> [Exercise]: Scan the listing and work out how many lines contain the word "part". Nothing but the number should be given.

--- Data block ---

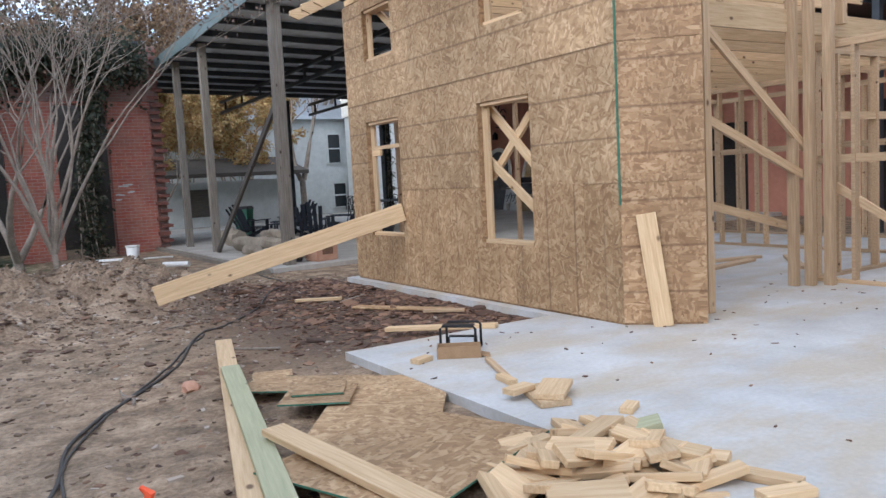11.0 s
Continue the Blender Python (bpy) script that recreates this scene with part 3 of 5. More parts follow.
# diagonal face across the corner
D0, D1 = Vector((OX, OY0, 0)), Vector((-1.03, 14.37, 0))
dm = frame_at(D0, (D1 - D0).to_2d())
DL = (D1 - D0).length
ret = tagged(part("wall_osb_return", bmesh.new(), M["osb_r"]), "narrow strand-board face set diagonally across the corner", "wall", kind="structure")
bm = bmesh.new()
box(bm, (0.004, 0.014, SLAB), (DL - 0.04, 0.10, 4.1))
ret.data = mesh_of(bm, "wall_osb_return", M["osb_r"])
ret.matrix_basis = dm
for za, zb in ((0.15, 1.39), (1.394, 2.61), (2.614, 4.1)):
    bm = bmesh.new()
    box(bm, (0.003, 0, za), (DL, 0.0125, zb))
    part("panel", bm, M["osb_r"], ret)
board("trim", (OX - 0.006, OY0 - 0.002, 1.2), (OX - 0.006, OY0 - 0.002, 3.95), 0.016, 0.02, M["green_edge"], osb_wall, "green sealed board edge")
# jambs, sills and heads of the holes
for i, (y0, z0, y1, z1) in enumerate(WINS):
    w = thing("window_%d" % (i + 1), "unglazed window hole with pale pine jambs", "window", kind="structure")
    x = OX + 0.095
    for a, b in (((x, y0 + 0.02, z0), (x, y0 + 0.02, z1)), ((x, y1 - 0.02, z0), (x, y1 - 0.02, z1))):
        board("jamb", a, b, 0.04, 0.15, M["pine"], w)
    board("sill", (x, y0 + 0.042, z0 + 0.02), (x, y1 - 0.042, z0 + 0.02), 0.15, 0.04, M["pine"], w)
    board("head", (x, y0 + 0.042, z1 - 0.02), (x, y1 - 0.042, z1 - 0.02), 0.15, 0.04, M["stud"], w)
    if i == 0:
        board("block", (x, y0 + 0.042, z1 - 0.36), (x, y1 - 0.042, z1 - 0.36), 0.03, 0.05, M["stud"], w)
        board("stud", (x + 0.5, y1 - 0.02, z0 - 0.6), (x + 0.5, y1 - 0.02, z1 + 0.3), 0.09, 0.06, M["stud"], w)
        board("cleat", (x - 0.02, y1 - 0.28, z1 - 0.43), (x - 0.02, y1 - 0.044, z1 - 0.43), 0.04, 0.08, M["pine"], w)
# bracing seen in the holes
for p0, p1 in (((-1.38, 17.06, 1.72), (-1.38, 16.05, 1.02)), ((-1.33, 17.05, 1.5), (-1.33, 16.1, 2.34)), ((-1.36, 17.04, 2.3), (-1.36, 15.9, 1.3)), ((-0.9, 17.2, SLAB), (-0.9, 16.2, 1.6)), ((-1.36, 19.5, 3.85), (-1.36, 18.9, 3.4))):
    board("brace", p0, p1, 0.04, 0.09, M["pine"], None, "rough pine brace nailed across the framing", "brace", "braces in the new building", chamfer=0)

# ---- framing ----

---

> [Response for this exercise]: 3